## What to produce
Exactly repeat the material, dropping only the pictures.

## Material
◇ ◇ ◇ ◇ ◇
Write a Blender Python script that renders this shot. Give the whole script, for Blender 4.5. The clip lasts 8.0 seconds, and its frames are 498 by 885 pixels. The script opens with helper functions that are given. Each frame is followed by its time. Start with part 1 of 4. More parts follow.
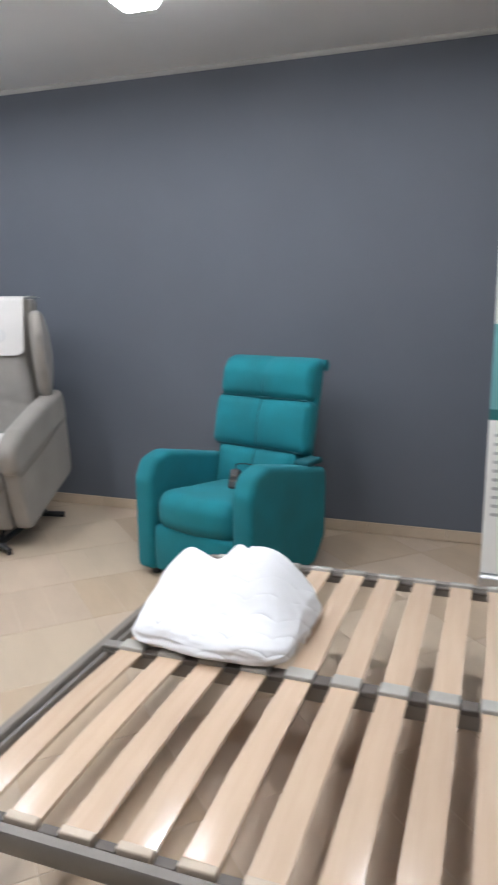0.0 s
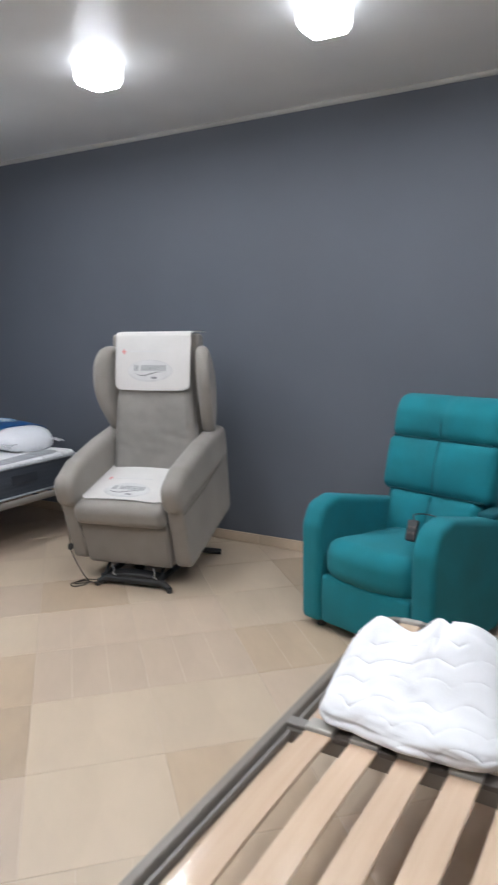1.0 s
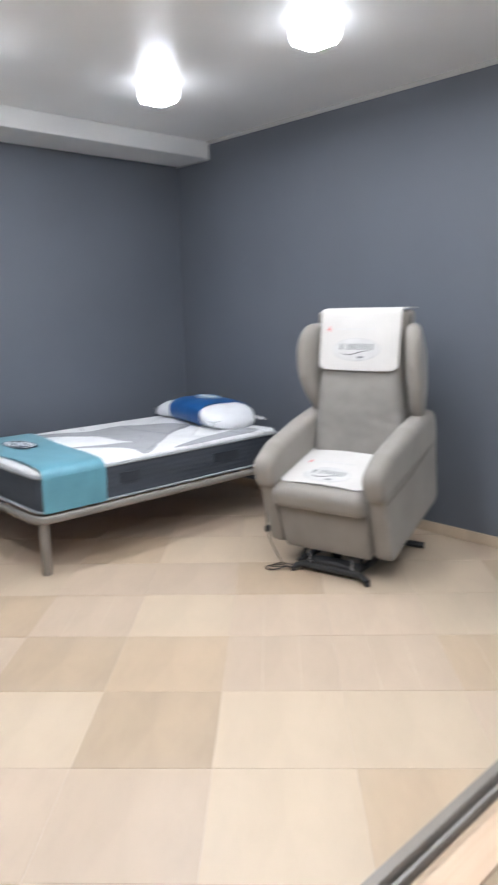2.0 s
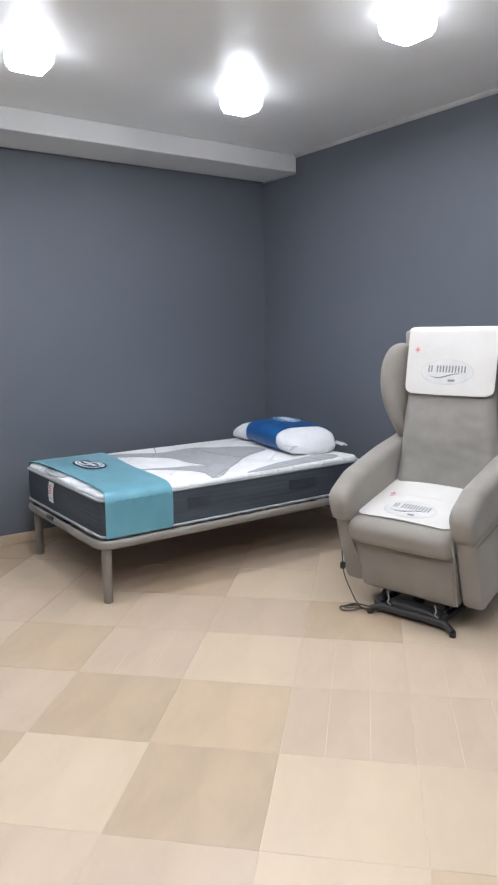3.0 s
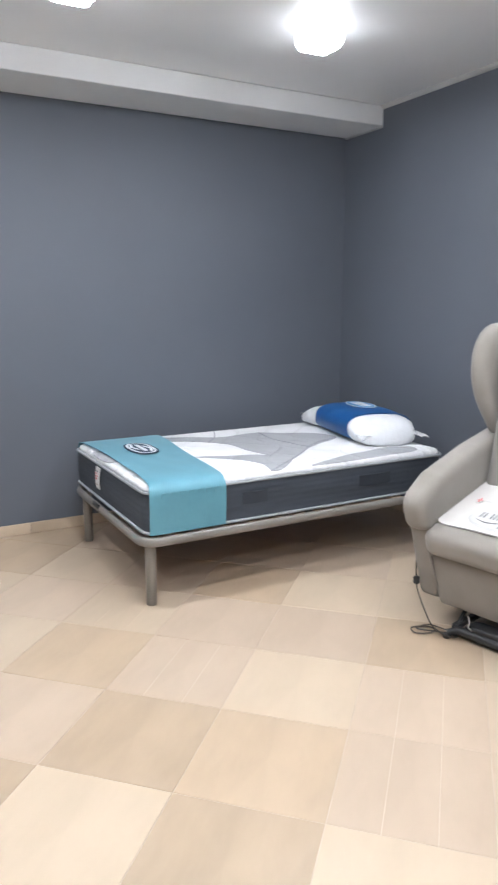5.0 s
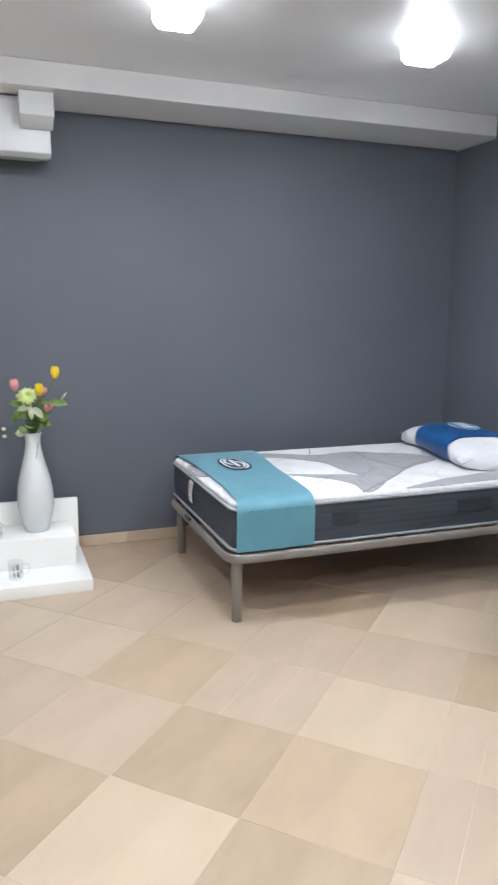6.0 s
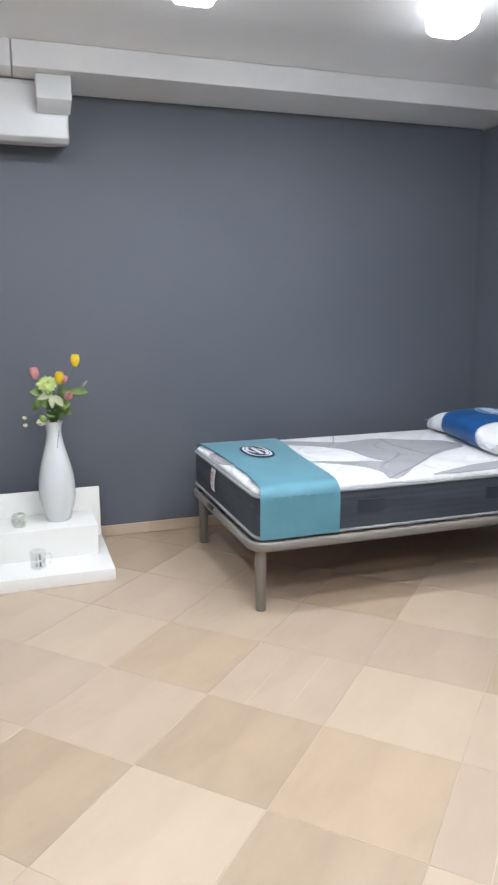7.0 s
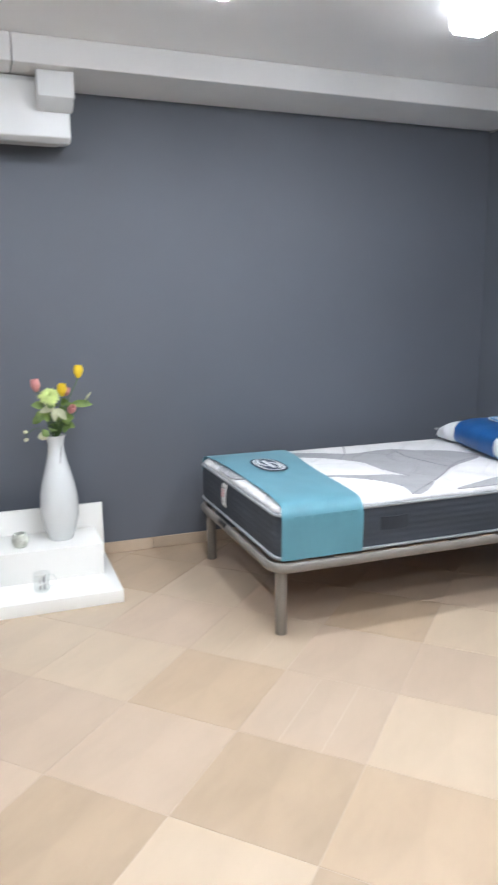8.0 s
◇ ◇ ◇ ◇ ◇
## Completed task
Write a Blender Python script that renders this shot. Give the whole script, for Blender 4.5. The clip lasts 8.0 seconds, and its frames are 498 by 885 pixels. The script opens with helper functions that are given. Each frame is followed by its time. Start with part 1 of 4. More parts follow.
0.0 s
1.0 s
2.0 s
3.0 s
5.0 s
6.0 s
7.0 s
8.0 s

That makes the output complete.